%%

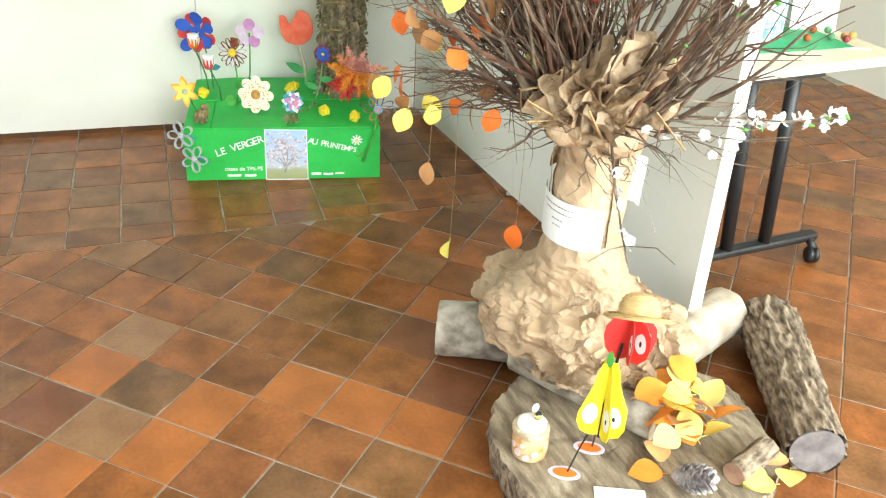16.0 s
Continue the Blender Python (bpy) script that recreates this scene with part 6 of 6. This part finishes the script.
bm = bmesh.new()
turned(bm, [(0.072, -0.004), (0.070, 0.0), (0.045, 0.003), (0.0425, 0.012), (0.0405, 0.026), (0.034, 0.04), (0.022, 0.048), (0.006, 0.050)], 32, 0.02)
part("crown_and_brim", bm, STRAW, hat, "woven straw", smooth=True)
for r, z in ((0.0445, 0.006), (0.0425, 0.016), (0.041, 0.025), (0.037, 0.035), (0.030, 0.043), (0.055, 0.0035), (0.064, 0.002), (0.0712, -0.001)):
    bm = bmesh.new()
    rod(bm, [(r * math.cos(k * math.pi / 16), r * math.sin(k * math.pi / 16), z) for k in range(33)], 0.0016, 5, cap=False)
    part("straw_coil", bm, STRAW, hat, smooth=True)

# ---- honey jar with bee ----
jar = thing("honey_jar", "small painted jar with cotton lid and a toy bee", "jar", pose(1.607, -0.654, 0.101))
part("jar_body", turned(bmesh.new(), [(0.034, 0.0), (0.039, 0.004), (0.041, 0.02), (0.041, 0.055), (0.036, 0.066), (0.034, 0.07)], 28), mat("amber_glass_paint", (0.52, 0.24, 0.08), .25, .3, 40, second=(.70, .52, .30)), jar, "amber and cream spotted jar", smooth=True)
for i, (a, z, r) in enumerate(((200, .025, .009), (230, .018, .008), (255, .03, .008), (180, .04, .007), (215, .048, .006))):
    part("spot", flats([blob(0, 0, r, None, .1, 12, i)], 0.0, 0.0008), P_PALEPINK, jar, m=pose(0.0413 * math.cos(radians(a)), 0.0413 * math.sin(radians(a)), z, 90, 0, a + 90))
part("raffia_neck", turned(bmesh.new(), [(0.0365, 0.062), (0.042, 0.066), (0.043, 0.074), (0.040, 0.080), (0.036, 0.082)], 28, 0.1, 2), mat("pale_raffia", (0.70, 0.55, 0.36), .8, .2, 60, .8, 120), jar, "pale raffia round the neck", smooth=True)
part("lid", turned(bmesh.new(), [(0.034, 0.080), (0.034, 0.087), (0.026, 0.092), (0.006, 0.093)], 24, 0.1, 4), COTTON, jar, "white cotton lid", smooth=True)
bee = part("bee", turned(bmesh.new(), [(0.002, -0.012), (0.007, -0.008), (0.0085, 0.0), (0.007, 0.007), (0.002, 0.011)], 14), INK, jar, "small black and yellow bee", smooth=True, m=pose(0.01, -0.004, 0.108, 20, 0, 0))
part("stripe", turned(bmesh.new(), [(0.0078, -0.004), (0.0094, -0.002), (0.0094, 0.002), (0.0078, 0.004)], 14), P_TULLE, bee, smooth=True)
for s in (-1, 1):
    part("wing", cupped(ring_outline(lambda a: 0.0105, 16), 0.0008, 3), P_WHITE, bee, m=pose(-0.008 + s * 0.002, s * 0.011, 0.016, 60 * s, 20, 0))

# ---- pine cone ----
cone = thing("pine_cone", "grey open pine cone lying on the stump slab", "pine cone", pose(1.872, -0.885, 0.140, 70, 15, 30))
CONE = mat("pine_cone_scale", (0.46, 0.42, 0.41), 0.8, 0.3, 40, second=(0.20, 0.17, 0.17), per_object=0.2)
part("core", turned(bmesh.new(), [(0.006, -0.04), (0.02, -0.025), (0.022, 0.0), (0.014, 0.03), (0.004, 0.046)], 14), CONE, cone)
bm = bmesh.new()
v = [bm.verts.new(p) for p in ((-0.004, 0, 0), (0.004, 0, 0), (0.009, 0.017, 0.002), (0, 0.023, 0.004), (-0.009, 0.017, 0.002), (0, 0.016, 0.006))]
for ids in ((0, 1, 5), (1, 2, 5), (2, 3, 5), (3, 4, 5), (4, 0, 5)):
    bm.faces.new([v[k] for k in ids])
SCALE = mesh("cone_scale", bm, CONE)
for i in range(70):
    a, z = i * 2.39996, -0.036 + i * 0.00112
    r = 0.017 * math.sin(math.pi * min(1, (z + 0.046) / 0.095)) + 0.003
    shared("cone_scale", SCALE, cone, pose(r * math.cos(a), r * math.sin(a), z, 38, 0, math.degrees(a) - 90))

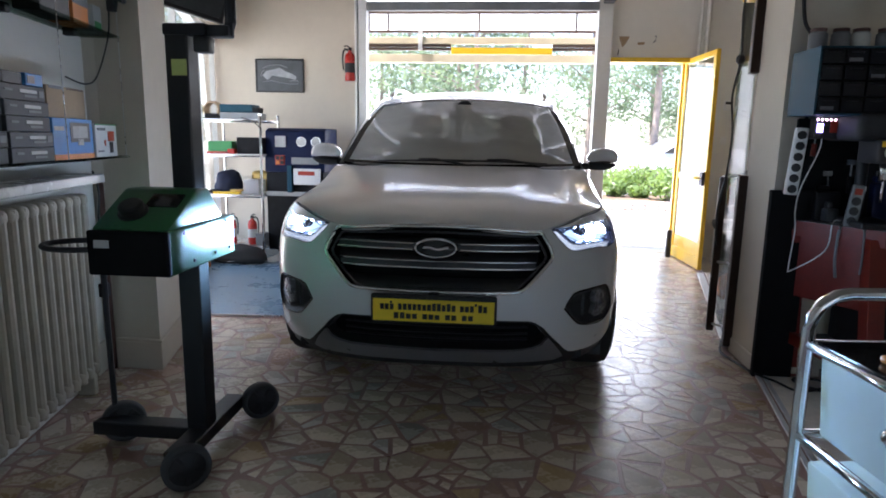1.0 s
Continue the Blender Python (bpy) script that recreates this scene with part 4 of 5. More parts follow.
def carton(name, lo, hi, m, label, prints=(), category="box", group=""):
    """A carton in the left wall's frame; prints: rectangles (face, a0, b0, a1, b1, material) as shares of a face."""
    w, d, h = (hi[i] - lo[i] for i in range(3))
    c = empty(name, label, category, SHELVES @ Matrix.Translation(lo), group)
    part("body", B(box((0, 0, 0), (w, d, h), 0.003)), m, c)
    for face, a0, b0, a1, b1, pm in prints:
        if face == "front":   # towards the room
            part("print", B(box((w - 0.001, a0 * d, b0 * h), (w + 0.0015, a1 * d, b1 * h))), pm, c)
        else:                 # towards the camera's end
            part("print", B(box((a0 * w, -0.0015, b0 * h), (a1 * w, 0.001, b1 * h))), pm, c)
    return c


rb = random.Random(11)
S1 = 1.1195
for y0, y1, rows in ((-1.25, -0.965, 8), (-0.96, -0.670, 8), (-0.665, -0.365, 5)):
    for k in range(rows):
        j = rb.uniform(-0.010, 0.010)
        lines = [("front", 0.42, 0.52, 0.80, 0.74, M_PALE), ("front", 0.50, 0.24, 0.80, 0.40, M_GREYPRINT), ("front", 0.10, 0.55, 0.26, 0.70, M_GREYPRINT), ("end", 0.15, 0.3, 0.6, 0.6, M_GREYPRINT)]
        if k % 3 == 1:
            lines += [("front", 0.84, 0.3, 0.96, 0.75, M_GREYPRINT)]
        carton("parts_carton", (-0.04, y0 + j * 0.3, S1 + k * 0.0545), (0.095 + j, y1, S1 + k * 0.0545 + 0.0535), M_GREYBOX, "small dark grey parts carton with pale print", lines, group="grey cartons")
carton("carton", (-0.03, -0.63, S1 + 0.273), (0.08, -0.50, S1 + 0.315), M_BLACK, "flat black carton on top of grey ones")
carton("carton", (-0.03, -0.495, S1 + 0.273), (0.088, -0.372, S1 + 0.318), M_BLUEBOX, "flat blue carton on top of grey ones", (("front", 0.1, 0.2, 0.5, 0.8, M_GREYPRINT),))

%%

### Task requirements
From start to finish, output the listing exactly, but omit its pictures.

### Right answer
16.0 s
Continue the Blender Python (bpy) script that recreates this scene with part 6 of 6. This part finishes the script.
bm = bmesh.new()
turned(bm, [(0.072, -0.004), (0.070, 0.0), (0.045, 0.003), (0.0425, 0.012), (0.0405, 0.026), (0.034, 0.04), (0.022, 0.048), (0.006, 0.050)], 32, 0.02)
part("crown_and_brim", bm, STRAW, hat, "woven straw", smooth=True)
for r, z in ((0.0445, 0.006), (0.0425, 0.016), (0.041, 0.025), (0.037, 0.035), (0.030, 0.043), (0.055, 0.0035), (0.064, 0.002), (0.0712, -0.001)):
    bm = bmesh.new()
    rod(bm, [(r * math.cos(k * math.pi / 16), r * math.sin(k * math.pi / 16), z) for k in range(33)], 0.0016, 5, cap=False)
    part("straw_coil", bm, STRAW, hat, smooth=True)

# ---- honey jar with bee ----
jar = thing("honey_jar", "small painted jar with cotton lid and a toy bee", "jar", pose(1.607, -0.654, 0.101))
part("jar_body", turned(bmesh.new(), [(0.034, 0.0), (0.039, 0.004), (0.041, 0.02), (0.041, 0.055), (0.036, 0.066), (0.034, 0.07)], 28), mat("amber_glass_paint", (0.52, 0.24, 0.08), .25, .3, 40, second=(.70, .52, .30)), jar, "amber and cream spotted jar", smooth=True)
for i, (a, z, r) in enumerate(((200, .025, .009), (230, .018, .008), (255, .03, .008), (180, .04, .007), (215, .048, .006))):
    part("spot", flats([blob(0, 0, r, None, .1, 12, i)], 0.0, 0.0008), P_PALEPINK, jar, m=pose(0.0413 * math.cos(radians(a)), 0.0413 * math.sin(radians(a)), z, 90, 0, a + 90))
part("raffia_neck", turned(bmesh.new(), [(0.0365, 0.062), (0.042, 0.066), (0.043, 0.074), (0.040, 0.080), (0.036, 0.082)], 28, 0.1, 2), mat("pale_raffia", (0.70, 0.55, 0.36), .8, .2, 60, .8, 120), jar, "pale raffia round the neck", smooth=True)
part("lid", turned(bmesh.new(), [(0.034, 0.080), (0.034, 0.087), (0.026, 0.092), (0.006, 0.093)], 24, 0.1, 4), COTTON, jar, "white cotton lid", smooth=True)
bee = part("bee", turned(bmesh.new(), [(0.002, -0.012), (0.007, -0.008), (0.0085, 0.0), (0.007, 0.007), (0.002, 0.011)], 14), INK, jar, "small black and yellow bee", smooth=True, m=pose(0.01, -0.004, 0.108, 20, 0, 0))
part("stripe", turned(bmesh.new(), [(0.0078, -0.004), (0.0094, -0.002), (0.0094, 0.002), (0.0078, 0.004)], 14), P_TULLE, bee, smooth=True)
for s in (-1, 1):
    part("wing", cupped(ring_outline(lambda a: 0.0105, 16), 0.0008, 3), P_WHITE, bee, m=pose(-0.008 + s * 0.002, s * 0.011, 0.016, 60 * s, 20, 0))

# ---- pine cone ----
cone = thing("pine_cone", "grey open pine cone lying on the stump slab", "pine cone", pose(1.872, -0.885, 0.140, 70, 15, 30))
CONE = mat("pine_cone_scale", (0.46, 0.42, 0.41), 0.8, 0.3, 40, second=(0.20, 0.17, 0.17), per_object=0.2)
part("core", turned(bmesh.new(), [(0.006, -0.04), (0.02, -0.025), (0.022, 0.0), (0.014, 0.03), (0.004, 0.046)], 14), CONE, cone)
bm = bmesh.new()
v = [bm.verts.new(p) for p in ((-0.004, 0, 0), (0.004, 0, 0), (0.009, 0.017, 0.002), (0, 0.023, 0.004), (-0.009, 0.017, 0.002), (0, 0.016, 0.006))]
for ids in ((0, 1, 5), (1, 2, 5), (2, 3, 5), (3, 4, 5), (4, 0, 5)):
    bm.faces.new([v[k] for k in ids])
SCALE = mesh("cone_scale", bm, CONE)
for i in range(70):
    a, z = i * 2.39996, -0.036 + i * 0.00112
    r = 0.017 * math.sin(math.pi * min(1, (z + 0.046) / 0.095)) + 0.003
    shared("cone_scale", SCALE, cone, pose(r * math.cos(a), r * math.sin(a), z, 38, 0, math.degrees(a) - 90))

1.0 s
Continue the Blender Python (bpy) script that recreates this scene with part 4 of 5. More parts follow.
def carton(name, lo, hi, m, label, prints=(), category="box", group=""):
    """A carton in the left wall's frame; prints: rectangles (face, a0, b0, a1, b1, material) as shares of a face."""
    w, d, h = (hi[i] - lo[i] for i in range(3))
    c = empty(name, label, category, SHELVES @ Matrix.Translation(lo), group)
    part("body", B(box((0, 0, 0), (w, d, h), 0.003)), m, c)
    for face, a0, b0, a1, b1, pm in prints:
        if face == "front":   # towards the room
            part("print", B(box((w - 0.001, a0 * d, b0 * h), (w + 0.0015, a1 * d, b1 * h))), pm, c)
        else:                 # towards the camera's end
            part("print", B(box((a0 * w, -0.0015, b0 * h), (a1 * w, 0.001, b1 * h))), pm, c)
    return c


rb = random.Random(11)
S1 = 1.1195
for y0, y1, rows in ((-1.25, -0.965, 8), (-0.96, -0.670, 8), (-0.665, -0.365, 5)):
    for k in range(rows):
        j = rb.uniform(-0.010, 0.010)
        lines = [("front", 0.42, 0.52, 0.80, 0.74, M_PALE), ("front", 0.50, 0.24, 0.80, 0.40, M_GREYPRINT), ("front", 0.10, 0.55, 0.26, 0.70, M_GREYPRINT), ("end", 0.15, 0.3, 0.6, 0.6, M_GREYPRINT)]
        if k % 3 == 1:
            lines += [("front", 0.84, 0.3, 0.96, 0.75, M_GREYPRINT)]
        carton("parts_carton", (-0.04, y0 + j * 0.3, S1 + k * 0.0545), (0.095 + j, y1, S1 + k * 0.0545 + 0.0535), M_GREYBOX, "small dark grey parts carton with pale print", lines, group="grey cartons")
carton("carton", (-0.03, -0.63, S1 + 0.273), (0.08, -0.50, S1 + 0.315), M_BLACK, "flat black carton on top of grey ones")
carton("carton", (-0.03, -0.495, S1 + 0.273), (0.088, -0.372, S1 + 0.318), M_BLUEBOX, "flat blue carton on top of grey ones", (("front", 0.1, 0.2, 0.5, 0.8, M_GREYPRINT),))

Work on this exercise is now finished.